The question of where in the family tree of rodents the two extant beaver species should be placed has been an open question for some time. A recent paper in PLoS ONE sheds further light on the answer. By comparing the complete mitochondrial* genomes of both North American (Castor canadensis) and Eurasian (Castor fiber) beavers to those of other rodents, the authors determined that
- beavers are a monophyletic group within the “mouse-related” rodents
- of the other species used to build the evolutionary tree, beavers are most closely related to a type of flying squirrel called the scaly-tailed squirrel (genus Anomalurus)
- the rodents may or may not be monophyletic; the glires (rodents plus lagomorphs, i.e. rabbits and their kin) are
Having complete mitochondrial genomes allowed the authors to do some other interesting things. First, they were able to calculate the substitution rate—how many base pairs of DNA are likely to mutate, by chance, every million years. This rate could be considered a proxy for the rate of evolutionary change in the species as a whole. Conversely, if we know this rate for some species, we can use it to estimate the age of other related species. This study found that in beavers, the substitution rate is much lower than in other rodents, possibly because they’re much longer lived. (Think about it: all rodents might have the same substitution rate per generation, but if beavers live much longer, they’ll have fewer generations in a given time period and thus fewer total substitutions than a shorter lived species.
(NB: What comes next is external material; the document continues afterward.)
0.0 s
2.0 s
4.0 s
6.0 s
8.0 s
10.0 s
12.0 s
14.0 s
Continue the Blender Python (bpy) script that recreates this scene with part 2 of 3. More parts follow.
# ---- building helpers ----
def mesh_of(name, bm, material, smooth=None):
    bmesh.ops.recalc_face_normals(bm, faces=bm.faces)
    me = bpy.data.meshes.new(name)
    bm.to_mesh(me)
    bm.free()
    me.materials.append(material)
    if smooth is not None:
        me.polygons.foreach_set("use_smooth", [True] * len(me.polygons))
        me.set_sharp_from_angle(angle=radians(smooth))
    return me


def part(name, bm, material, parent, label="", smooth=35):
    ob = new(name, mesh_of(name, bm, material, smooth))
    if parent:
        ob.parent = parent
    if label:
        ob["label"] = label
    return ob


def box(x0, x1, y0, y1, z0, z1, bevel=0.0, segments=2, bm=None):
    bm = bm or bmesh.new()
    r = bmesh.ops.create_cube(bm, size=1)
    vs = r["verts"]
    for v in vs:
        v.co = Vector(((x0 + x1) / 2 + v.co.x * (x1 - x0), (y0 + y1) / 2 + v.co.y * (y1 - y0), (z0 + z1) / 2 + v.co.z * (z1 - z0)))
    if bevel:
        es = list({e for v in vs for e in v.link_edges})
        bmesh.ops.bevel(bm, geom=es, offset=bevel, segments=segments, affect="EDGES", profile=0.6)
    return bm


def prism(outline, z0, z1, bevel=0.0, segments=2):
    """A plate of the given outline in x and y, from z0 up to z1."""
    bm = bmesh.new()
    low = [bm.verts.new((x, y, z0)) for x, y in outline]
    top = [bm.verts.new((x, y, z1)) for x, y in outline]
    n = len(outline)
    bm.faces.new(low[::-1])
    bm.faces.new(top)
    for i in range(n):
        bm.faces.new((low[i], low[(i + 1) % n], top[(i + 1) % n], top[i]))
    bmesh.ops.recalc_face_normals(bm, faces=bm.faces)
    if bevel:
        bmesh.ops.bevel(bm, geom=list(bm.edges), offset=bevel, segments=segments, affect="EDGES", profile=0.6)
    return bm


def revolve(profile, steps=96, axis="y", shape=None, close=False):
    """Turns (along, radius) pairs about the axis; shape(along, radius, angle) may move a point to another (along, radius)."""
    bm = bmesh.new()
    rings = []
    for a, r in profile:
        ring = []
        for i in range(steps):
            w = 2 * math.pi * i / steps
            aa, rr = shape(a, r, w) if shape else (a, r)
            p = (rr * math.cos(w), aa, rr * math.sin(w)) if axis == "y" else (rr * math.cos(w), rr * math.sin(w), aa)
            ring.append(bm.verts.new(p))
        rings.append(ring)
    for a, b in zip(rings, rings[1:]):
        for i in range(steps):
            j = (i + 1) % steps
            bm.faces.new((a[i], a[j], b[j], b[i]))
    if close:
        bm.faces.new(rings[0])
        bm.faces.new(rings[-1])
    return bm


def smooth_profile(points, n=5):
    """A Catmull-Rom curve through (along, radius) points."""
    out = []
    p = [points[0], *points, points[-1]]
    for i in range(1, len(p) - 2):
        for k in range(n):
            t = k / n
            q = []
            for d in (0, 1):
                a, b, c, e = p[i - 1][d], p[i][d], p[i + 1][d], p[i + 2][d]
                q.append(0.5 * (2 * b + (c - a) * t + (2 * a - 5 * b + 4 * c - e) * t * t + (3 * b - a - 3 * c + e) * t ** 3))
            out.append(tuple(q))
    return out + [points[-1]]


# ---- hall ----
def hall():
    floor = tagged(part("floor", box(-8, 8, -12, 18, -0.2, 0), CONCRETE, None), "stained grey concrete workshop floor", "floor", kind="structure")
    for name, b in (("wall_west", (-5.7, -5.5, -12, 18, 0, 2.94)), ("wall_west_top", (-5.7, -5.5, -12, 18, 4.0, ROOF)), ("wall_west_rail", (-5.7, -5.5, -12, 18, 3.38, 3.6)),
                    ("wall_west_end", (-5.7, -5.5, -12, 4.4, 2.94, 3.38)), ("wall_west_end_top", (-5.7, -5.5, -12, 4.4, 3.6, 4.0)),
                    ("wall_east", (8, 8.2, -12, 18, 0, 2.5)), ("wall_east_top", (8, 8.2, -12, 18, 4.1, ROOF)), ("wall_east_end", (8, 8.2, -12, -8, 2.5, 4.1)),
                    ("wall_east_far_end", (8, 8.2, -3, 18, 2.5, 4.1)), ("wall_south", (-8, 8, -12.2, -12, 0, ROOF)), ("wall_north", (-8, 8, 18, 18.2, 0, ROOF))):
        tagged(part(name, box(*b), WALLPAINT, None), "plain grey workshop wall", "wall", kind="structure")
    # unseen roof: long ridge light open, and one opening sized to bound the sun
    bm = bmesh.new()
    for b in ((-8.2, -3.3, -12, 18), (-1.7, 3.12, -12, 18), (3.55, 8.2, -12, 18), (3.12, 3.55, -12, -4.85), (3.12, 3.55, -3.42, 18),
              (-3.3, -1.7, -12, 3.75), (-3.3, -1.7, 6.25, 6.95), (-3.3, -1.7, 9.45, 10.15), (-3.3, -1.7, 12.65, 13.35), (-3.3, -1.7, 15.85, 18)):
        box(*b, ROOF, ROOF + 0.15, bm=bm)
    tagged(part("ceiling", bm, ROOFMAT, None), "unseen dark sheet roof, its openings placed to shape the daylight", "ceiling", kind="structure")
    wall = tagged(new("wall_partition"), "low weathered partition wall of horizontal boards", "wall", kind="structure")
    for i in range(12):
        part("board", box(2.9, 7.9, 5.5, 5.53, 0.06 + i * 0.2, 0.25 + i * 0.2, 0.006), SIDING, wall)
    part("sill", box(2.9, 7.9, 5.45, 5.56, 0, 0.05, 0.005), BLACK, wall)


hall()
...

It would be interesting to see if the substitution rate is also low in the capybara, the largest living rodent.)
With substitution rates for many different kinds of rodents, the authors were also able to date the origin of the rodent order (with the assumption that they’re monophyletic). The data, 67 million years ago, fits rather nicely among other published estimates of the age of rodents and conveniently falls right around the great extinction at the end of the Cretaceous—i.e. the end of the dinosaurs. It’s only a correlation, but it’s fun to think of the end of the dinosaurs allowing rodents—the most speciose group of mammals—to take over the world.
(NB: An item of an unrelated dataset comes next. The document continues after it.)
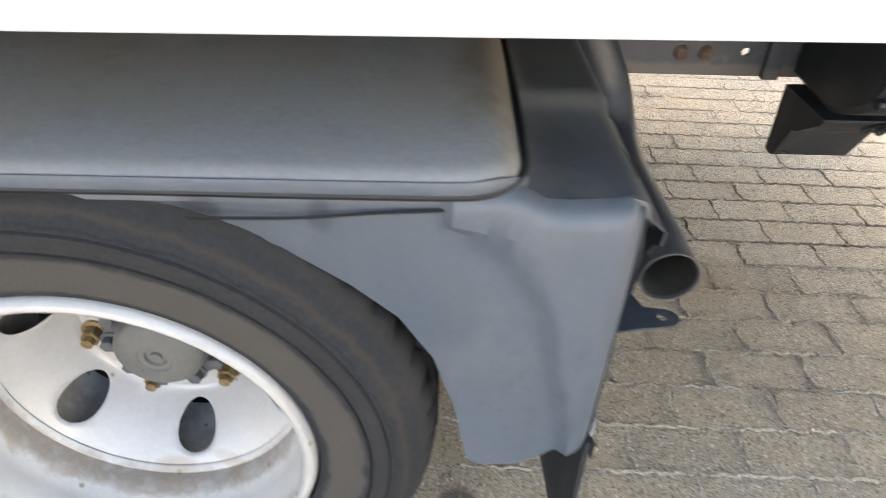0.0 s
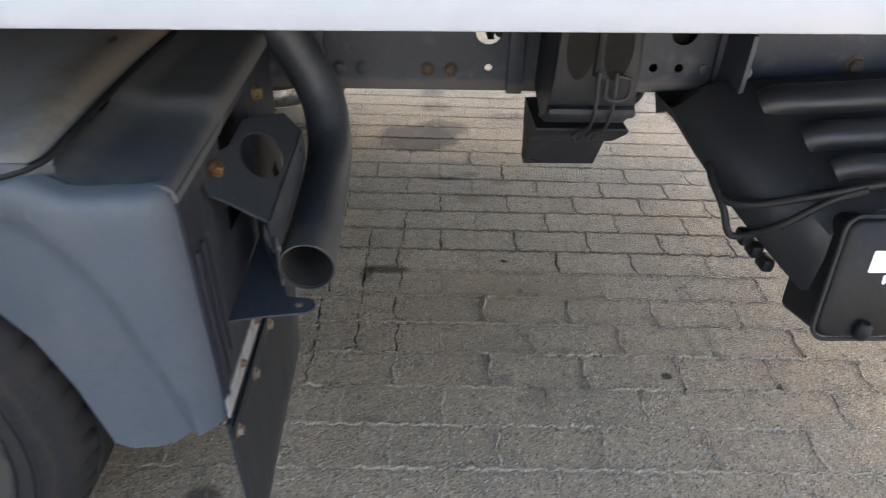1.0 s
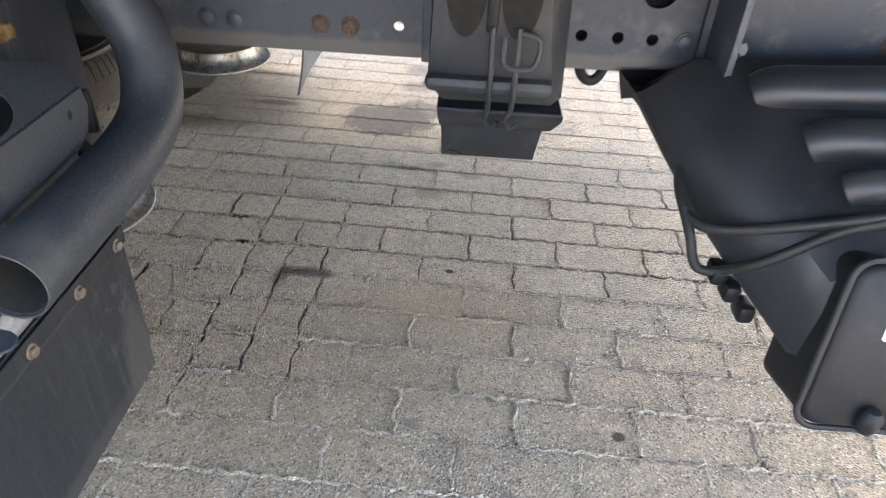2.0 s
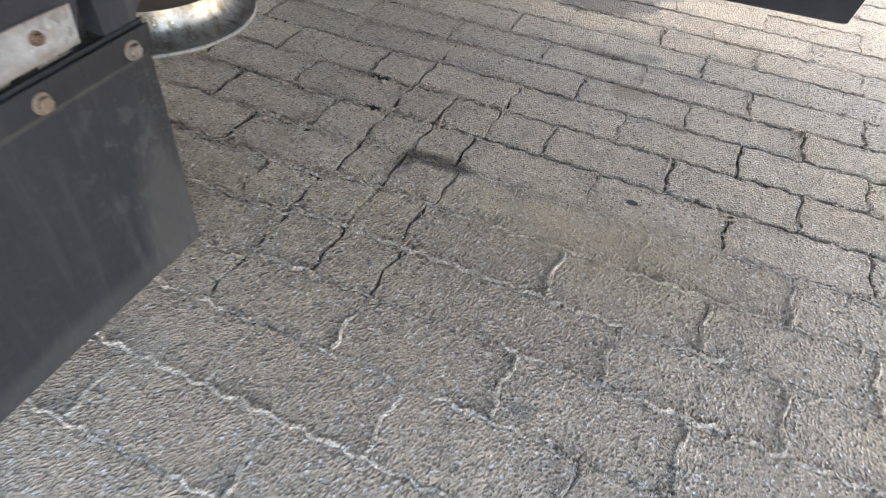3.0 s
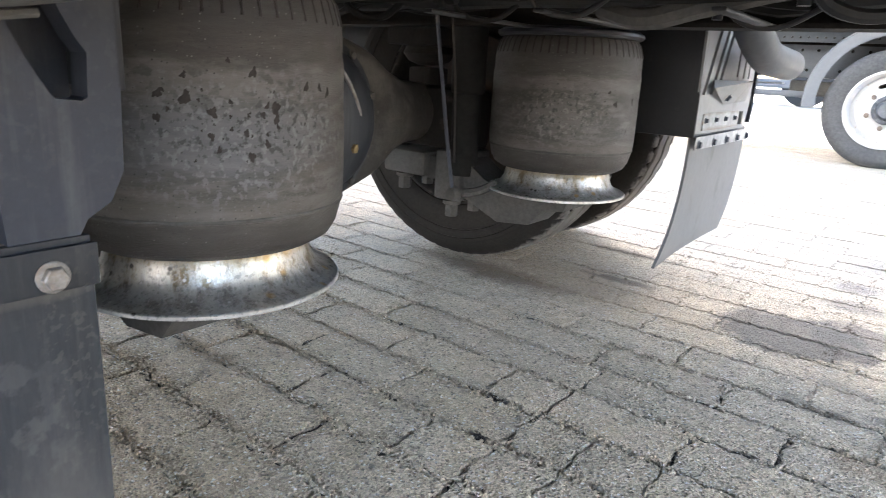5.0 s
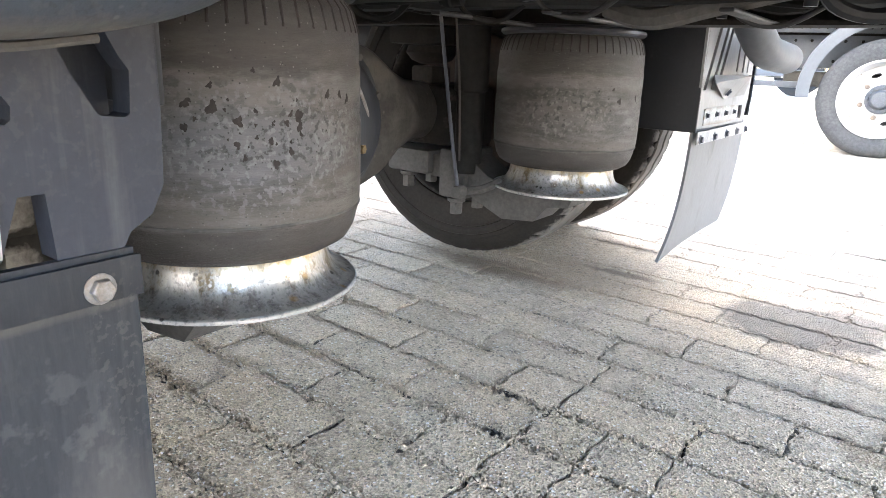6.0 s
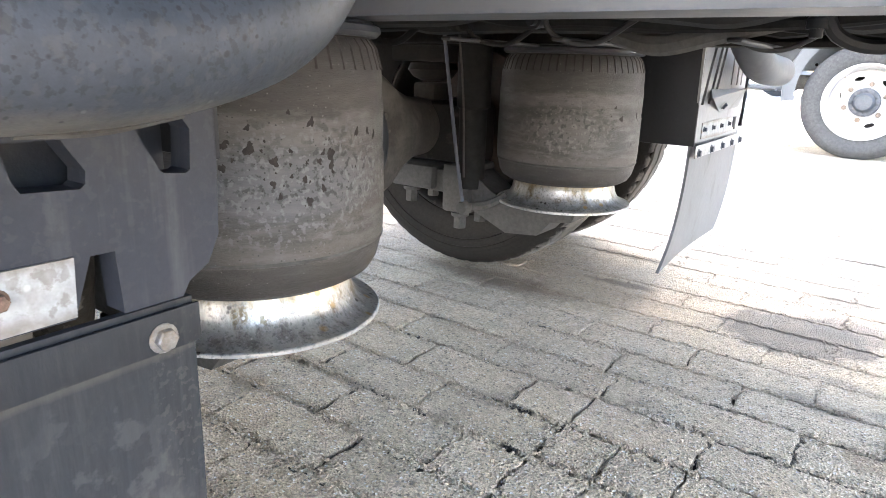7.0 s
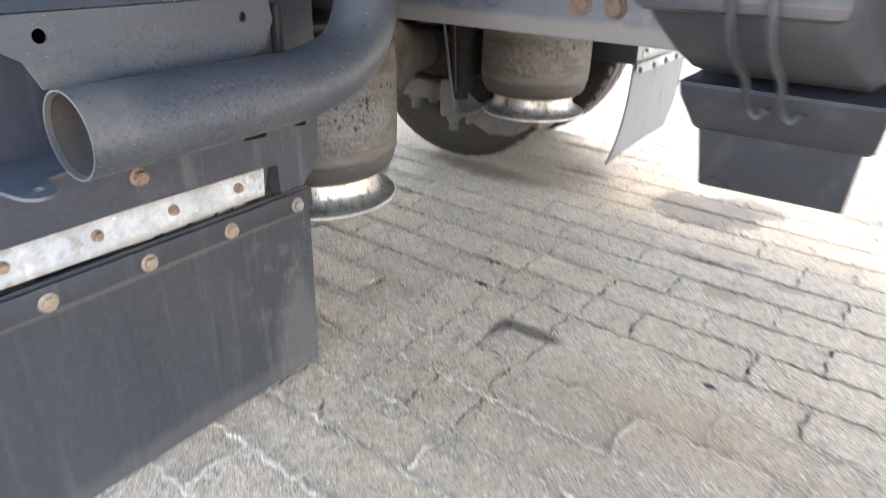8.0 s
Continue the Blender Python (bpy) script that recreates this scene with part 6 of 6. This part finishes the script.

Finally, the authors note that the closest living relative of the beavers is still not known. Although they’re most closely related to Anomalurus in this study, there was no complete mitochondrial genome available for the pocket gophers and kangaroo rats, which have also been proposed as close relatives of the beaver. And, of course, the fossil beavers—there are quite a few, including some truly massive species—aren’t represented in this study. Still, it seems likely that they will fall on the same branch of the evolutionary tree of their similar-looking (but much smaller!) modern relatives.
*The mitochondria are parts of cells that generate energy from food. They have their own DNA, separate from the 46 chromosomes that we more commonly call the human genome. The mitochondrial genome has some interesting properties, including the fact that it’s only transmitted matrilineally.
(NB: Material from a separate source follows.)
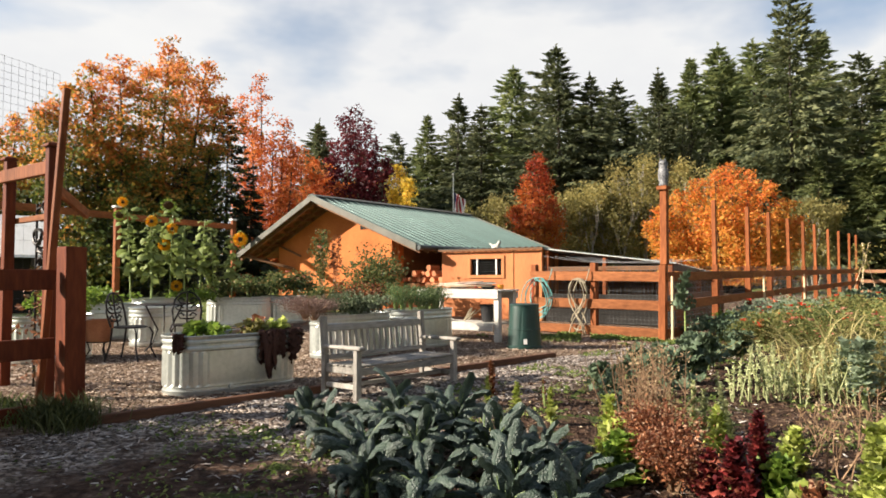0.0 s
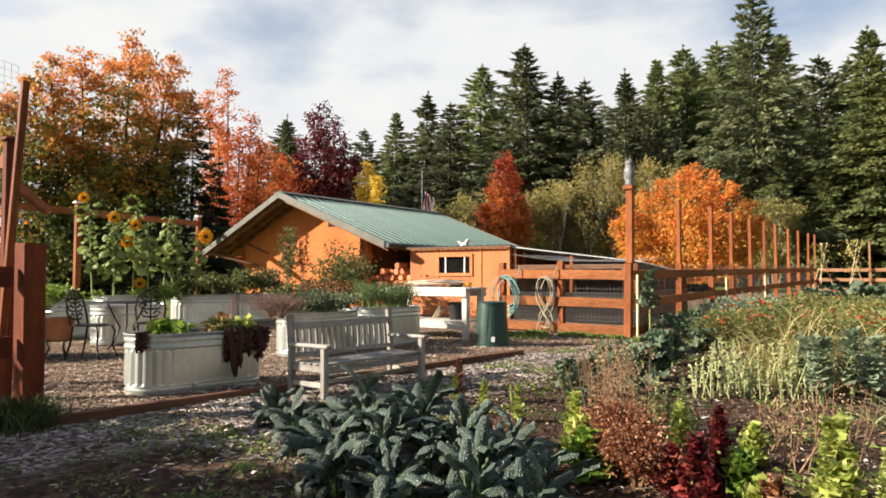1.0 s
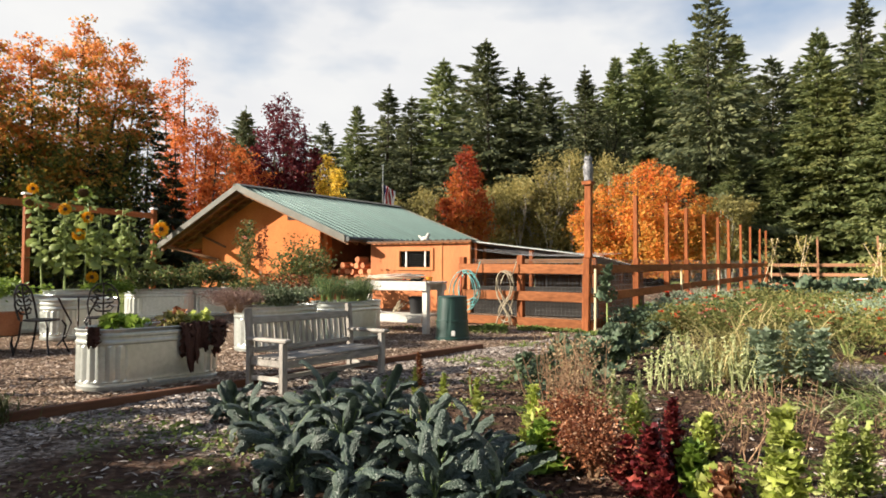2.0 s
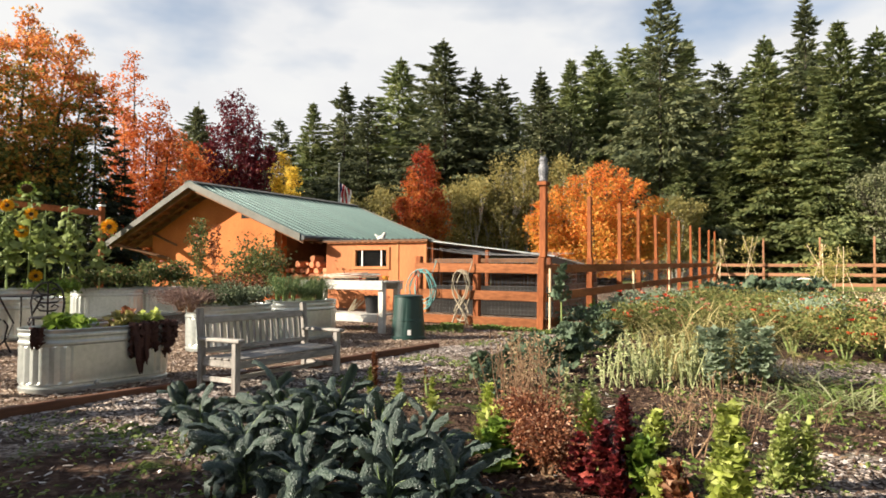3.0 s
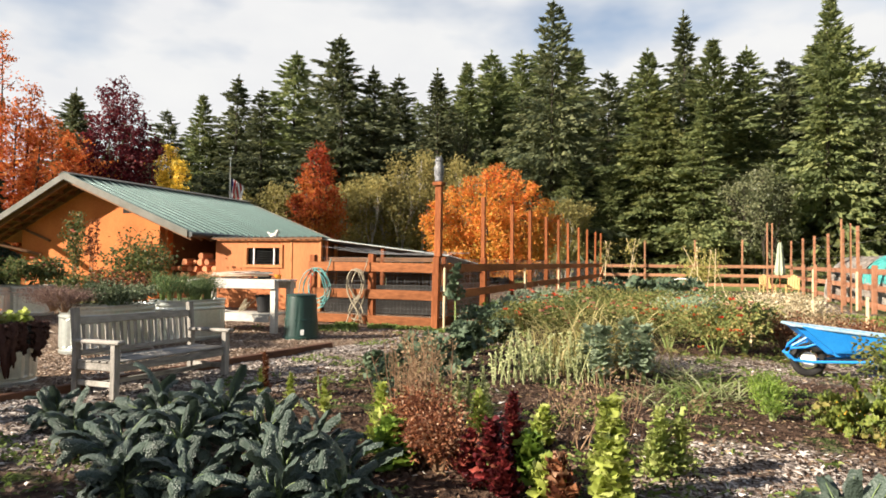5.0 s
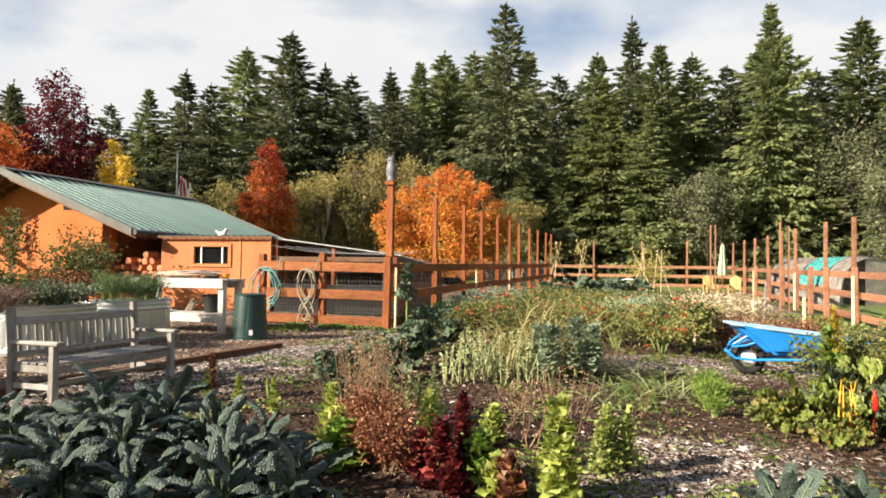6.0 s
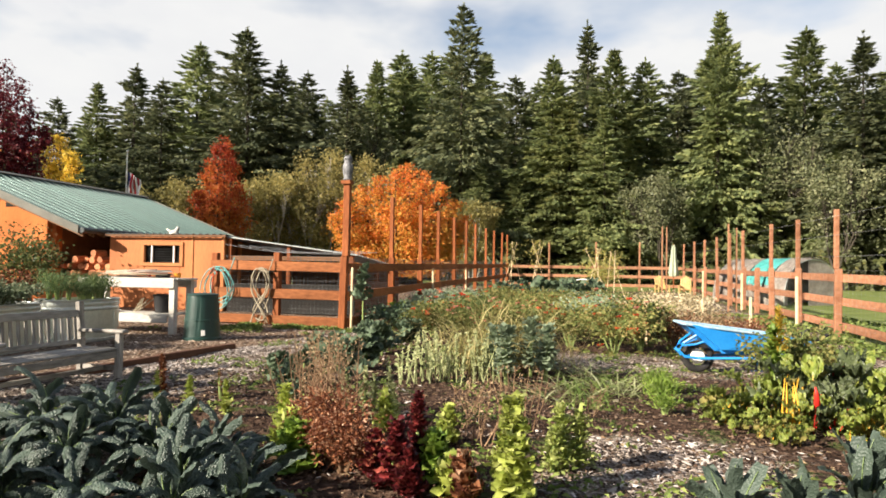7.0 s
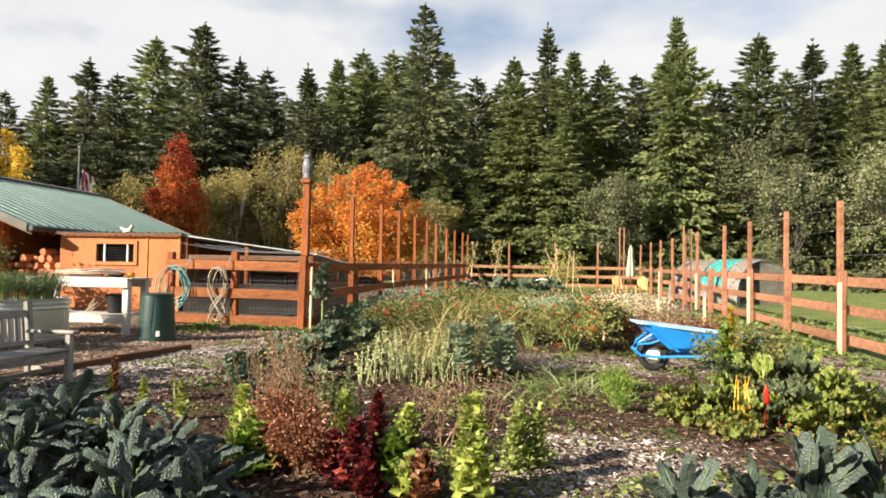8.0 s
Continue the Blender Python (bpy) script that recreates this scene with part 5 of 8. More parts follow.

Horn, S., Durka, W., Wolf, R., Ermala, A., Stubbe, A., Stubbe, M., & Hofreiter, M. (2011). Mitochondrial Genomes Reveal Slow Rates of Molecular Evolution and the Timing of Speciation in Beavers (Castor), One of the Largest Rodent Species PLoS ONE, 6 (1) DOI: 10.1371/journal.pone.0014622
It’s wonderful (in my eyes) that, even with a group as well-studied as the rodents (more properly glires, to avoid any incorrect implied monophyly) there are still big questions to be answered in biology.